Initializes the driver, resets the device and checks the communication by reading and verifying the device ID.

void application_init ( void )
{
    log_cfg_t log_cfg;  /**< Logger config object. */
    dram_cfg_t dram_cfg;  /**< Click config object. */

    /** 
     * Logger initialization.
     * Default baud rate: 115200
     * Default log level: LOG_LEVEL_DEBUG
     * @note If USB_UART_RX and USB_UART_TX 
     * are defined as HAL_PIN_NC, you will 
     * need to define them manually for log to work. 
     * See @b LOG_MAP_USB_UART macro definition for detailed explanation.
     */
    LOG_MAP_USB_UART( log_cfg );
    log_init( &logger, &log_cfg );
    log_info( &logger, " Application Init " );

    // Click initialization.
    dram_cfg_setup( &dram_cfg );
    DRAM_MAP_MIKROBUS( dram_cfg, MIKROBUS_1 );
    if ( SPI_MASTER_ERROR == dram_init( &dram, &dram_cfg ) )
    {
        log_error( &logger, " Communication init." );
        for ( ; ; );
    }

    if ( DRAM_ERROR == dram_reset ( &dram ) )
    {
        log_error( &logger, " Reset device." );
        for ( ; ; );
    }
    Delay_ms ( 100 );

    if ( DRAM_ERROR == dram_check_communication ( &dram ) )
    {
        log_error( &logger, " Check communication." );
        for ( ; ; );
    }

    log_info( &logger, " Application Task " );
}

Application Task

Writes a desired number of bytes to the memory and then verifies if it is written correctly by reading from the same memory location and displaying the memory content on the USB UART.

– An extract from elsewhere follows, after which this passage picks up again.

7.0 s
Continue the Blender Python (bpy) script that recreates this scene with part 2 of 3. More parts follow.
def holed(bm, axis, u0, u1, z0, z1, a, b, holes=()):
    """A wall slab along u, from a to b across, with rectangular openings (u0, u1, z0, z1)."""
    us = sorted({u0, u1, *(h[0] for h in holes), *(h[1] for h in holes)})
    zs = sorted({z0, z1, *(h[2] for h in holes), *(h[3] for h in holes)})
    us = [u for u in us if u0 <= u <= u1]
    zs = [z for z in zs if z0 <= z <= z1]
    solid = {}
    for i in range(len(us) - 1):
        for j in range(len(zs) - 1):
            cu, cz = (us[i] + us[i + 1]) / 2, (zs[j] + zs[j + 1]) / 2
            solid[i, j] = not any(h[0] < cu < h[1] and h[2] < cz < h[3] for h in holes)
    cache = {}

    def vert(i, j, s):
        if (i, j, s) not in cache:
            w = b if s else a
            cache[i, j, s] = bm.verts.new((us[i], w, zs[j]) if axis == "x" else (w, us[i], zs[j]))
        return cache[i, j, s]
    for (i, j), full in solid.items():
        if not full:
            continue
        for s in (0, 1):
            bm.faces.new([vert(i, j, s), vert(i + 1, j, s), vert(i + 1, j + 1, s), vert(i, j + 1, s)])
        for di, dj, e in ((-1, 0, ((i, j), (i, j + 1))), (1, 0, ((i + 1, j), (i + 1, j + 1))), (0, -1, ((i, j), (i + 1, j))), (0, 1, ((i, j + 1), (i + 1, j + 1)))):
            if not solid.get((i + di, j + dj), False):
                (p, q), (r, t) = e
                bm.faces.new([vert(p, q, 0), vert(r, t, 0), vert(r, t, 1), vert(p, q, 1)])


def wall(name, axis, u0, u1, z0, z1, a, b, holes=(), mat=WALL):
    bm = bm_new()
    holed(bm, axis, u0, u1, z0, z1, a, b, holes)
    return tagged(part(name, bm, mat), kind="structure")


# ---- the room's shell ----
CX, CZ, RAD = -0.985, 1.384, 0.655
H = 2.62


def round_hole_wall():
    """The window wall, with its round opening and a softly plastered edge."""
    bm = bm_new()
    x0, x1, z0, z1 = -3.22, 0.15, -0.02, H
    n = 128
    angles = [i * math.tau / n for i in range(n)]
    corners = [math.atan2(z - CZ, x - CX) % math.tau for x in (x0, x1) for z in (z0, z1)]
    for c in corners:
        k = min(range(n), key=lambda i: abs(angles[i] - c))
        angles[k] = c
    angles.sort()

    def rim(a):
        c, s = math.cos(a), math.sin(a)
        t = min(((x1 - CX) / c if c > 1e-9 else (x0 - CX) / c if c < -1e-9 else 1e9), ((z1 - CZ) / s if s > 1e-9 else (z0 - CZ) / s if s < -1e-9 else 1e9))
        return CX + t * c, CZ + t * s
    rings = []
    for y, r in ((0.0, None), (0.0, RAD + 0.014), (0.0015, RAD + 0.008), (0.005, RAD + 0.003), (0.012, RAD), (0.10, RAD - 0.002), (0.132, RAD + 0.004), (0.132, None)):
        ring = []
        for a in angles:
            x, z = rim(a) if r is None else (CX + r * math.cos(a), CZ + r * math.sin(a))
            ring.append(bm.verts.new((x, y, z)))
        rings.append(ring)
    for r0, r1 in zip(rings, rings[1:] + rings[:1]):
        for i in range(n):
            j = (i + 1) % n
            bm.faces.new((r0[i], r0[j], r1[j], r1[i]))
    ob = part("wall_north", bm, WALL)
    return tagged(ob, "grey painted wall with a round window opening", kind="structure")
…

void application_task ( void )
{
    uint8_t data_buf[ 128 ] = { 0 };
    log_printf ( &logger, " Memory address: 0x%.6LX\r\n", ( uint32_t ) STARTING_ADDRESS );
    memcpy ( data_buf, DEMO_TEXT_MESSAGE_1, strlen ( DEMO_TEXT_MESSAGE_1 ) );
    if ( DRAM_OK == dram_memory_write ( &dram, STARTING_ADDRESS, data_buf, sizeof ( data_buf ) ) )
    {
        log_printf ( &logger, " Write data: %s\r\n", data_buf );
        Delay_ms ( 100 );
    }
    memset ( data_buf, 0, sizeof ( data_buf ) );
    if ( DRAM_OK == dram_memory_read ( &dram, STARTING_ADDRESS, 
                                             data_buf, sizeof ( data_buf ) ) )
    {
        log_printf ( &logger, " Read data: %s\r\n\n", data_buf );
        Delay_ms ( 1000 );
        Delay_ms ( 1000 );
        Delay_ms ( 1000 );
    }
    log_printf ( &logger, " Memory address: 0x%.6LX\r\n", ( uint32_t ) STARTING_ADDRESS );
    memcpy ( data_buf, DEMO_TEXT_MESSAGE_2, strlen ( DEMO_TEXT_MESSAGE_2 ) );
    if ( DRAM_OK == dram_memory_write ( &dram, STARTING_ADDRESS, data_buf, sizeof ( data_buf ) ) )
    {
        log_printf ( &logger, " Write data: %s\r\n", data_buf );
        Delay_ms ( 100 );
    }
    memset ( data_buf, 0, sizeof ( data_buf ) );
    if ( DRAM_OK == dram_memory_read_fast ( &dram, STARTING_ADDRESS, data_buf, sizeof ( data_buf ) ) )
    {
        log_printf ( &logger, " Fast read data : %s\r\n\n", data_buf );
        Delay_ms ( 1000 );
        Delay_ms ( 1000 );
        Delay_ms ( 1000 );
    }
}

The full application code, and ready to use projects can be installed directly from NECTO Studio Package Manager(recommended way), downloaded from our LibStock™ or found on Mikroe github account.

Other Mikroe Libraries used in the example:

• MikroSDK.Board
• MikroSDK.Log
• Click.DRAM

Additional notes and informations

Depending on the development board you are using, you may need USB UART click, USB UART 2 Click or RS232 Click to connect to your PC, for development systems with no UART to USB interface available on the board. UART terminal is available in all MikroElektronika compilers.